Tax deduction limit may be raised by ₹50K
NEW DELHI: Finance ministry is considering giving relief to taxpayers in the form of higher income tax deduction, said two government officials in the know.
The current relief is ₹2 lakh and discussions are on to increase it to at least ₹2.5 lakh but here is the catch — the extra deduction will be available only on investments made by taxpayers in government infrastructure projects. “Discussions are on to give relief to taxpayers in the form of higher tax deduction. The higher deduction will be for investing in infrastructure projects in the form of bonds or through equity-linked savings schemes,” said a government official. But these investment routes are likely to have a lock-in period, the official added.
Considering that this will be the Modi government’s last full Budget, as the general elections are scheduled in 2019, a higher tax benefit will be cheered by all. It will impact the approximately 75 lakh taxpayers in India.
At present, taxpayers get relief under 80C, 80CC and 80 CCD of the Income Tax Act. The deduction is offered for investments made in provident fund, public provident fund, life insurance premiums. Payments made towards tuition fees of children and home loans also earn tax relief.
An additional deduction up to ₹50,000 is offered for investment in National Pension System .
“There is intent to give tax relief to as many taxpayers as possible, but a higher deduction will mean loss of revenue so the exact quantum of the relief will depend on the government’s fiscal elbowroom,” said another government official. ]
With rising global crude prices putting pressure on the government’s subsidy bill, depressed collections from GST and the need to increase spending in infrastructure, the government has to be cautious with populist measures if the path of fiscal consolidation is to be maintained.
“A higher tax deduction for investment in government infrastructure projects would mean more money will be channelised into these projects and in capital markets. Every ₹10,000 increase in the deductions will lead to an additional investment of ₹7,500 crore, if we consider 75 lakh people pay income tax in India,” said Girish Vanvari, partner and head, KPMG India.
The government in Budget 2017 had provided relief to taxpayers with annual income between ₹2.5 lakh and ₹5 lakh by reducing the rate from 10% to 5%. And in 2014-15 the government had increased the tax deduction from ₹1 lakh to ₹1.5 lakh for investments in NPS.
Along with some likely cheer for taxpayers, the government is also working on removing concerns of angel investors putting money in start-ups.
The government is likely to liberalise the definition of valuation to save angel investors into startups from harassment by tax officers.
“There has been extensive demand for a tax holiday to angel investors in start-ups for the first few years. Let us see what can be done,” said the second officer quoted above.
Angel investors typically invest in seed capital for start-ups and if the valuation of the company’s shares exceeds the fair market valuation, then it attracts income tax under section 56 (2, VII B). These valuations come under the taxman’s radar on suspicions of money laundering.
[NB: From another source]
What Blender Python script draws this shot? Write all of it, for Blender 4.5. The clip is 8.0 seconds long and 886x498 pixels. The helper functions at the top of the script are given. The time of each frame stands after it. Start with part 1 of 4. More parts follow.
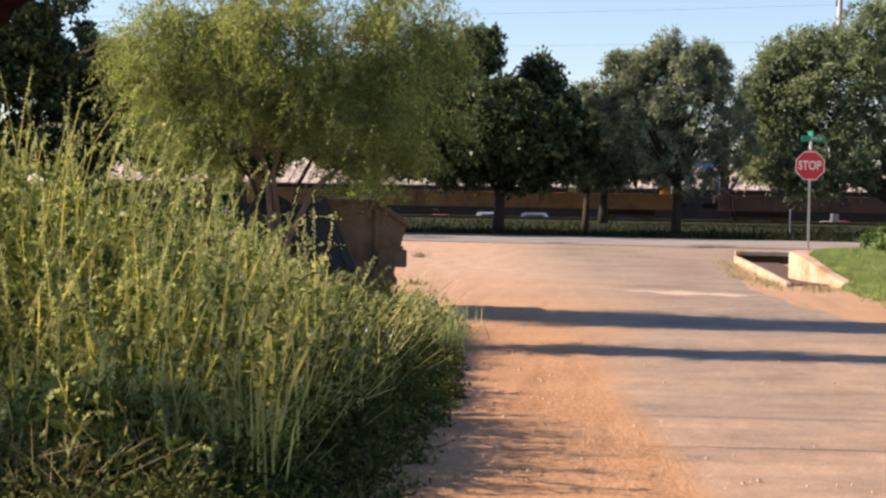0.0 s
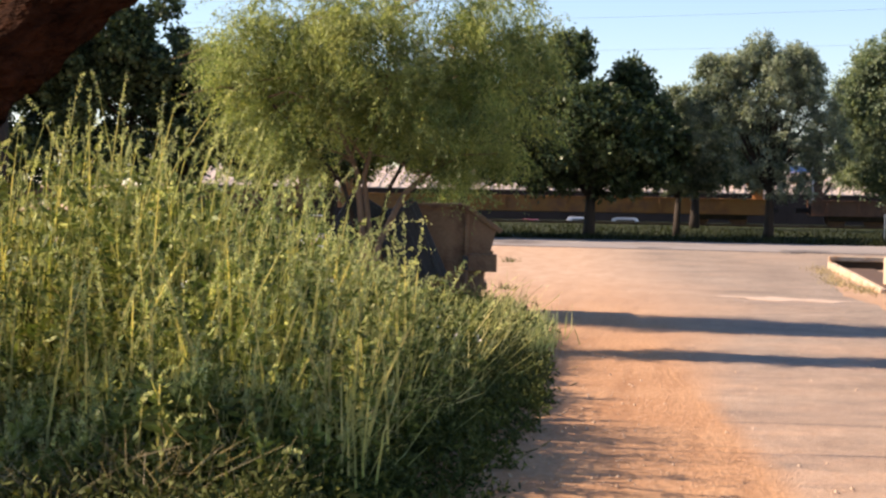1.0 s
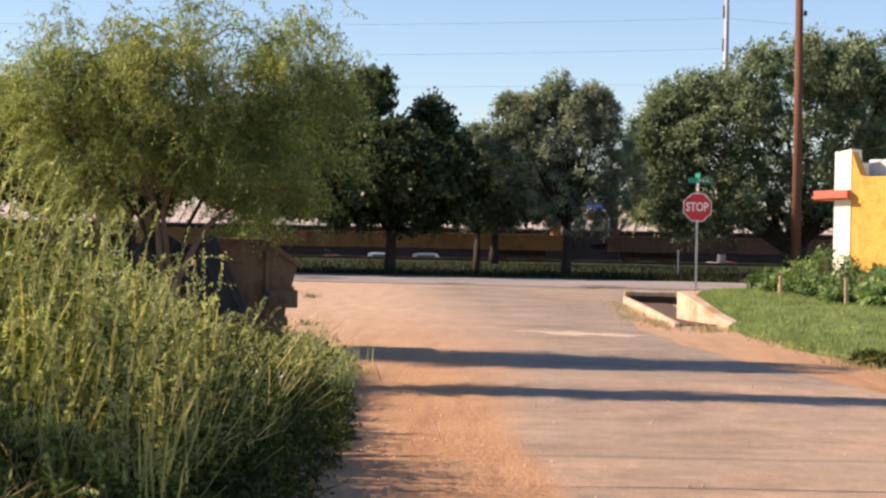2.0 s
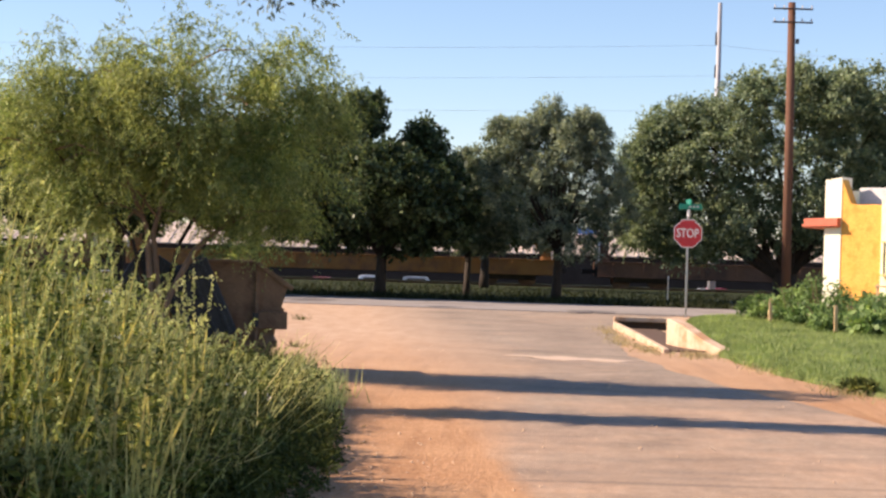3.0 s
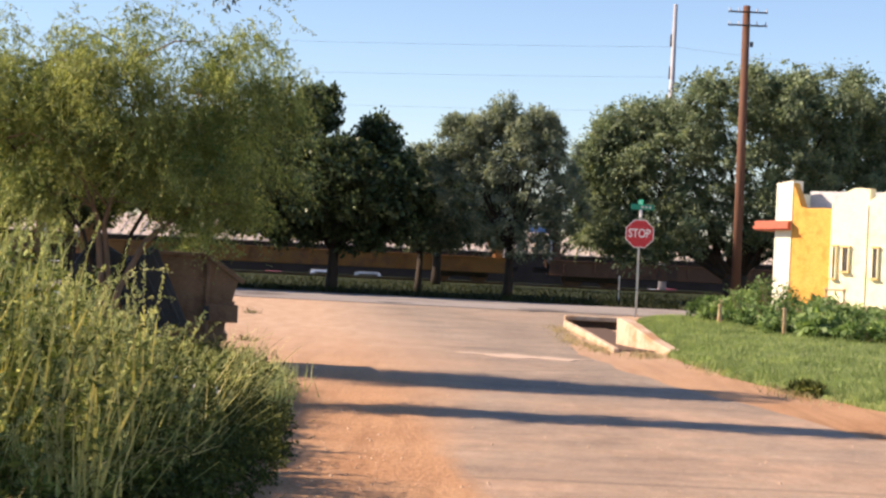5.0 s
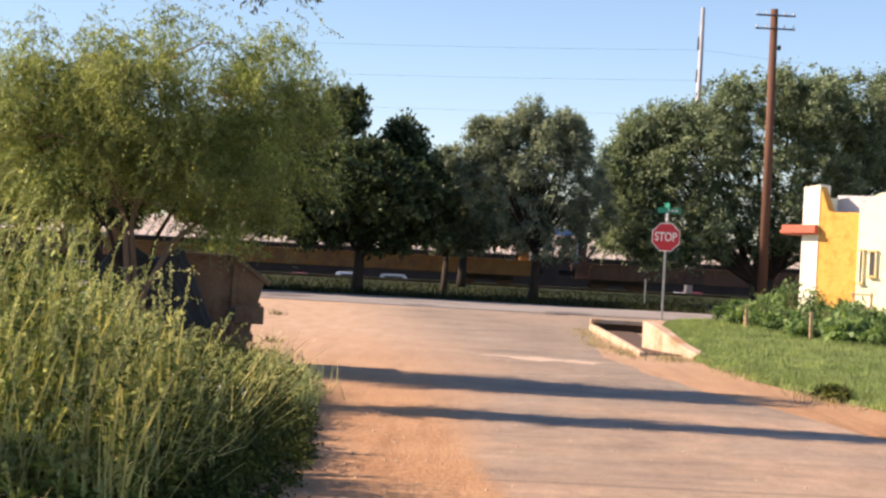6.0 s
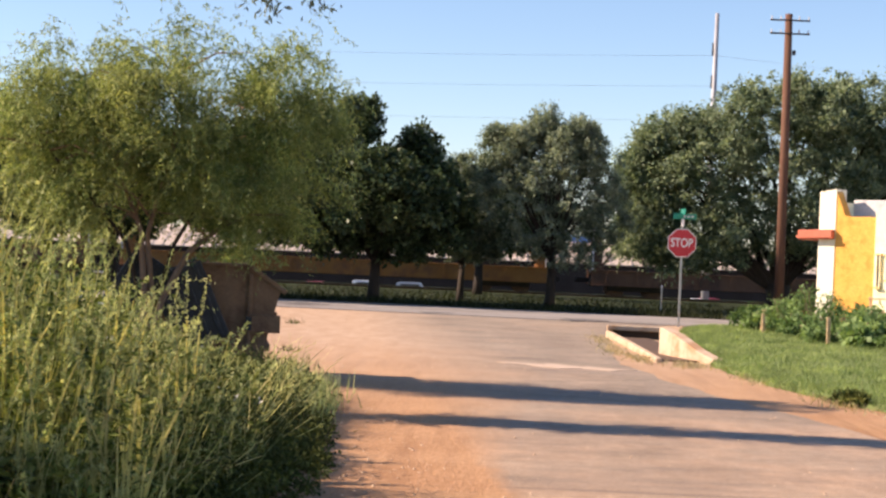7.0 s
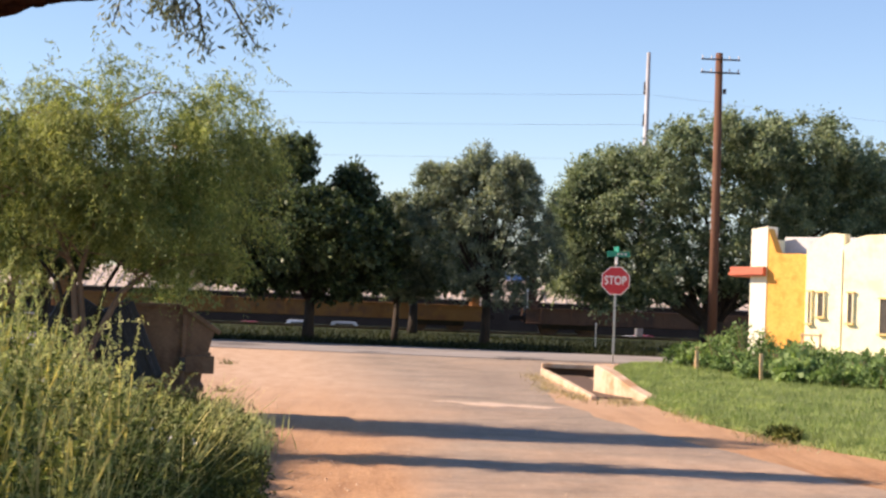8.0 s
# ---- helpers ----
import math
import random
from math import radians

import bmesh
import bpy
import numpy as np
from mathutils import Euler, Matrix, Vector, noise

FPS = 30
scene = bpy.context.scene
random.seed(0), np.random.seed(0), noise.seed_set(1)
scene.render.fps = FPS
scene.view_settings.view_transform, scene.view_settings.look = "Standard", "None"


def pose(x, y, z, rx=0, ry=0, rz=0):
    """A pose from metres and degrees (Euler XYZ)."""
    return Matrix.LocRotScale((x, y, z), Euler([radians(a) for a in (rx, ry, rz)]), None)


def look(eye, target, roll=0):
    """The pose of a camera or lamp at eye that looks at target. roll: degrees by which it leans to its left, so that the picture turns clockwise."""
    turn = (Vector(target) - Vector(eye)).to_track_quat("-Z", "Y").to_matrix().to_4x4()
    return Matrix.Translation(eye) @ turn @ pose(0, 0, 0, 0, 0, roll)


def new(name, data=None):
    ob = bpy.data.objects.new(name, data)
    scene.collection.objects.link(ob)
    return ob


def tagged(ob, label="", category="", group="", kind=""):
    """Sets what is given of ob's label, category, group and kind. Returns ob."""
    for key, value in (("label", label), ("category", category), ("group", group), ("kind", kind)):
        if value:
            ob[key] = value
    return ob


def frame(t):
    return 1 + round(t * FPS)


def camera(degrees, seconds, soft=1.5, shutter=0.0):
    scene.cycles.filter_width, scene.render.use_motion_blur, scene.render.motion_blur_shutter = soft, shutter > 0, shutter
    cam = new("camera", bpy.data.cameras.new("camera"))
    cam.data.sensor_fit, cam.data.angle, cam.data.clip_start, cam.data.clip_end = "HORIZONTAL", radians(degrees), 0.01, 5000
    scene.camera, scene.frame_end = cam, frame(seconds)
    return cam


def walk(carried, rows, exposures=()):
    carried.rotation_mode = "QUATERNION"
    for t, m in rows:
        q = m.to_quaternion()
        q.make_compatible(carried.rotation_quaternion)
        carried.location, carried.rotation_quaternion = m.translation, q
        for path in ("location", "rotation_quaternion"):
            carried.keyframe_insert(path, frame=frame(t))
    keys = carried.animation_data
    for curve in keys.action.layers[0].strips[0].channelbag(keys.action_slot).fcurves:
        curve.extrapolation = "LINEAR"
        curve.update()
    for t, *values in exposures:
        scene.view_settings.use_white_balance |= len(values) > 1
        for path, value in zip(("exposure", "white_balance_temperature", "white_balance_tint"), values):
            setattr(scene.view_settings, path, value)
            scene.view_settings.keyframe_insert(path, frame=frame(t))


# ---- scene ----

At present, venture capitalists are exempt from this provision. And start-ups that meet the government’s definition as notified by DIPP, can avail a three-year tax holiday in the first seven years of their existence.
“In order to avoid disputes and litigation, and to provide a favourable investment environment, it is necessary to carve out an exception from tax issues emanating from the valuations. This should be for investments made in the start-ups across the board and not restrict it only to the those recognised and registered with the government,” said Vikas Vasal, national tax leader, Grant Thornton India.